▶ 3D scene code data
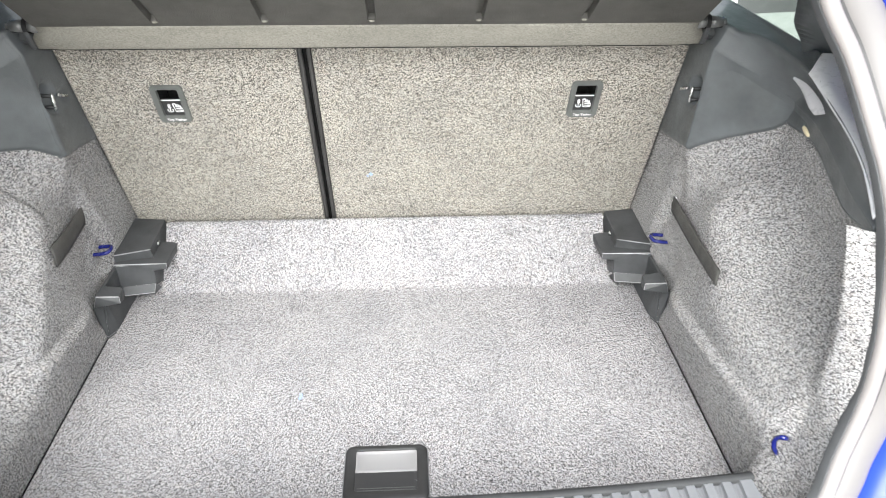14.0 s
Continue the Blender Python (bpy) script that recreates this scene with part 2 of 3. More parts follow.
def seatback(x0, x1, hole, label):
    """A felt-backed seat rest, with an opening cut for the anchor."""
    v0, v1, c = -0.03, 0.62, 0.008
    hx0, hx1, hv0, hv1 = hole
    bm = bmesh.new()
    xs, vv = [x0 + c, hx0, hx1, x1 - c], [v0 + c, hv0, hv1, v1 - c]
    g = [[bm.verts.new(on_seat(x, v)) for x in xs] for v in vv]
    for i in range(3):
        for k in range(3):
            if (i, k) != (1, 1):
                bm.faces.new((g[i][k], g[i][k + 1], g[i + 1][k + 1], g[i + 1][k]))
    loop = g[0] + [g[1][3], g[2][3]] + g[3][::-1] + [g[2][0], g[1][0]]

    def outer(grow, deep):
        out = []
        for v in loop:
            i = loop.index(v)
            x = v.co.x + (grow if i in (3, 4, 5, 6) else -grow if i in (9, 10, 11, 0) else 0)
            up = (v.co - SEAT_O).dot(SEAT_UP) + (-grow if i in (0, 1, 2, 3) else grow if i in (6, 7, 8, 9) else 0)
            out.append(bm.verts.new(on_seat(x, up, -deep)))
        return out
    prev = loop
    n_front = 8 + 36
    for grow, deep in ((c * 0.6, c * 0.18), (c * 0.9, c * 0.5), (c, c), (c, 0.07)):
        ring = outer(grow, deep)
        for i in range(12):
            bm.faces.new((prev[i], prev[(i + 1) % 12], ring[(i + 1) % 12], ring[i]))
        prev = ring
    bm.faces.new(prev)
    inner = [g[1][1], g[1][2], g[2][2], g[2][1]]
    back = [bm.verts.new(v.co + SEAT_IN * 0.05) for v in inner]
    for i in range(4):
        bm.faces.new((inner[i], inner[(i + 1) % 4], back[(i + 1) % 4], back[i]))
    bm.faces.new(back)
    shell = bm.copy()
    for b, front in ((bm, True), (shell, False)):
        bmesh.ops.delete(b, geom=[f for i, f in enumerate(list(b.faces)) if (i < n_front) != front], context="FACES")
    top = empty("seatback", label, "car seat back", "folding rear seat backs")
    part("cover", bm, CARPET_SEAT, top, "speckled beige-grey felt cover")
    part("shell", shell, BLACK, top, "black plastic shell behind the felt")
    return top


PLATE_V = 0.2915
seatback(-0.4985, -0.1275, (-0.368, -0.327, PLATE_V - 0.033, PLATE_V + 0.033), "narrow rear seat back covered in speckled beige-grey felt")
seatback(-0.1055, 0.4985, (0.325, 0.366, PLATE_V - 0.033, PLATE_V + 0.033), "wide rear seat back covered in speckled beige-grey felt")

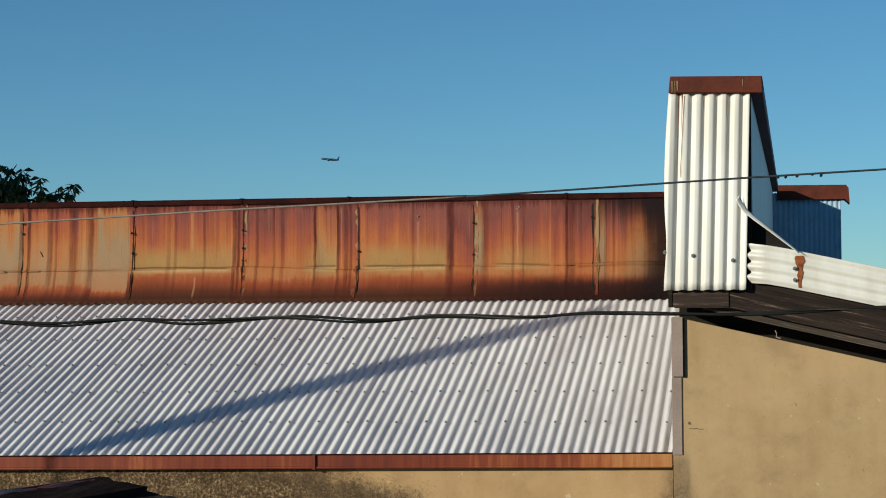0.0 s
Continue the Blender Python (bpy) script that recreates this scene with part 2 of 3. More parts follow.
def make_stucco():
    m, nt, b = shader("ochre stucco", 0.95, 0.0, 0.1)
    p, x, y, z = world_pos(nt)
    n0 = noise_tex(nt, p, 1.3, 4)
    n1 = noise_tex(nt, p, 5, 5)
    n2 = noise_tex(nt, p, 36, 6, 0.75)
    n3 = noise_tex(nt, stretched(nt, p, 9, 9, 1.2), 1.0, 4)
    f = calc(nt, "ADD", calc(nt, "MULTIPLY", n0, 0.5), calc(nt, "ADD", calc(nt, "MULTIPLY", n1, 0.3), calc(nt, "MULTIPLY", n3, 0.2)))
    c = ramp(nt, f, [(0.32, (0.32, 0.200, 0.093)), (0.5, (0.41, 0.268, 0.130)), (0.68, (0.47, 0.320, 0.162))])
    blo = smooth(nt, noise_tex(nt, stretched(nt, p, 2.2, 2.2, 3.4), 1.0, 6, 0.62), 0.50, 0.70)
    c = mixc(nt, calc(nt, "MULTIPLY", blo, 0.36), c, (0.21, 0.140, 0.070))
    chip = smooth(nt, noise_tex(nt, p, 17, 2), 0.70, 0.73)
    c = mixc(nt, calc(nt, "MULTIPLY", chip, 0.5), c, (0.55, 0.47, 0.33))
    pit = smooth(nt, noise_tex(nt, stretched(nt, p, 30, 30, 12), 1.0, 3), 0.70, 0.76)
    c = mixc(nt, calc(nt, "MULTIPLY", pit, 0.5), c, (0.12, 0.085, 0.045))
    c = mixc(nt, calc(nt, "MULTIPLY", smooth(nt, n2, 0.52, 0.70), 0.35), c, (0.25, 0.165, 0.082))
    c = mixc(nt, calc(nt, "MULTIPLY", smooth(nt, n0, 0.50, 0.66), 0.30), c, (0.46, 0.29, 0.135))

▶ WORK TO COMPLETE
Output all of the records exactly as they appear above, but not the pictures.

▶ WRITTEN SOLUTION
14.0 s
Continue the Blender Python (bpy) script that recreates this scene with part 2 of 3. More parts follow.
def seatback(x0, x1, hole, label):
    """A felt-backed seat rest, with an opening cut for the anchor."""
    v0, v1, c = -0.03, 0.62, 0.008
    hx0, hx1, hv0, hv1 = hole
    bm = bmesh.new()
    xs, vv = [x0 + c, hx0, hx1, x1 - c], [v0 + c, hv0, hv1, v1 - c]
    g = [[bm.verts.new(on_seat(x, v)) for x in xs] for v in vv]
    for i in range(3):
        for k in range(3):
            if (i, k) != (1, 1):
                bm.faces.new((g[i][k], g[i][k + 1], g[i + 1][k + 1], g[i + 1][k]))
    loop = g[0] + [g[1][3], g[2][3]] + g[3][::-1] + [g[2][0], g[1][0]]

    def outer(grow, deep):
        out = []
        for v in loop:
            i = loop.index(v)
            x = v.co.x + (grow if i in (3, 4, 5, 6) else -grow if i in (9, 10, 11, 0) else 0)
            up = (v.co - SEAT_O).dot(SEAT_UP) + (-grow if i in (0, 1, 2, 3) else grow if i in (6, 7, 8, 9) else 0)
            out.append(bm.verts.new(on_seat(x, up, -deep)))
        return out
    prev = loop
    n_front = 8 + 36
    for grow, deep in ((c * 0.6, c * 0.18), (c * 0.9, c * 0.5), (c, c), (c, 0.07)):
        ring = outer(grow, deep)
        for i in range(12):
            bm.faces.new((prev[i], prev[(i + 1) % 12], ring[(i + 1) % 12], ring[i]))
        prev = ring
    bm.faces.new(prev)
    inner = [g[1][1], g[1][2], g[2][2], g[2][1]]
    back = [bm.verts.new(v.co + SEAT_IN * 0.05) for v in inner]
    for i in range(4):
        bm.faces.new((inner[i], inner[(i + 1) % 4], back[(i + 1) % 4], back[i]))
    bm.faces.new(back)
    shell = bm.copy()
    for b, front in ((bm, True), (shell, False)):
        bmesh.ops.delete(b, geom=[f for i, f in enumerate(list(b.faces)) if (i < n_front) != front], context="FACES")
    top = empty("seatback", label, "car seat back", "folding rear seat backs")
    part("cover", bm, CARPET_SEAT, top, "speckled beige-grey felt cover")
    part("shell", shell, BLACK, top, "black plastic shell behind the felt")
    return top


PLATE_V = 0.2915
seatback(-0.4985, -0.1275, (-0.368, -0.327, PLATE_V - 0.033, PLATE_V + 0.033), "narrow rear seat back covered in speckled beige-grey felt")
seatback(-0.1055, 0.4985, (0.325, 0.366, PLATE_V - 0.033, PLATE_V + 0.033), "wide rear seat back covered in speckled beige-grey felt")

0.0 s
Continue the Blender Python (bpy) script that recreates this scene with part 2 of 3. More parts follow.
def make_stucco():
    m, nt, b = shader("ochre stucco", 0.95, 0.0, 0.1)
    p, x, y, z = world_pos(nt)
    n0 = noise_tex(nt, p, 1.3, 4)
    n1 = noise_tex(nt, p, 5, 5)
    n2 = noise_tex(nt, p, 36, 6, 0.75)
    n3 = noise_tex(nt, stretched(nt, p, 9, 9, 1.2), 1.0, 4)
    f = calc(nt, "ADD", calc(nt, "MULTIPLY", n0, 0.5), calc(nt, "ADD", calc(nt, "MULTIPLY", n1, 0.3), calc(nt, "MULTIPLY", n3, 0.2)))
    c = ramp(nt, f, [(0.32, (0.32, 0.200, 0.093)), (0.5, (0.41, 0.268, 0.130)), (0.68, (0.47, 0.320, 0.162))])
    blo = smooth(nt, noise_tex(nt, stretched(nt, p, 2.2, 2.2, 3.4), 1.0, 6, 0.62), 0.50, 0.70)
    c = mixc(nt, calc(nt, "MULTIPLY", blo, 0.36), c, (0.21, 0.140, 0.070))
    chip = smooth(nt, noise_tex(nt, p, 17, 2), 0.70, 0.73)
    c = mixc(nt, calc(nt, "MULTIPLY", chip, 0.5), c, (0.55, 0.47, 0.33))
    pit = smooth(nt, noise_tex(nt, stretched(nt, p, 30, 30, 12), 1.0, 3), 0.70, 0.76)
    c = mixc(nt, calc(nt, "MULTIPLY", pit, 0.5), c, (0.12, 0.085, 0.045))
    c = mixc(nt, calc(nt, "MULTIPLY", smooth(nt, n2, 0.52, 0.70), 0.35), c, (0.25, 0.165, 0.082))
    c = mixc(nt, calc(nt, "MULTIPLY", smooth(nt, n0, 0.50, 0.66), 0.30), c, (0.46, 0.29, 0.135))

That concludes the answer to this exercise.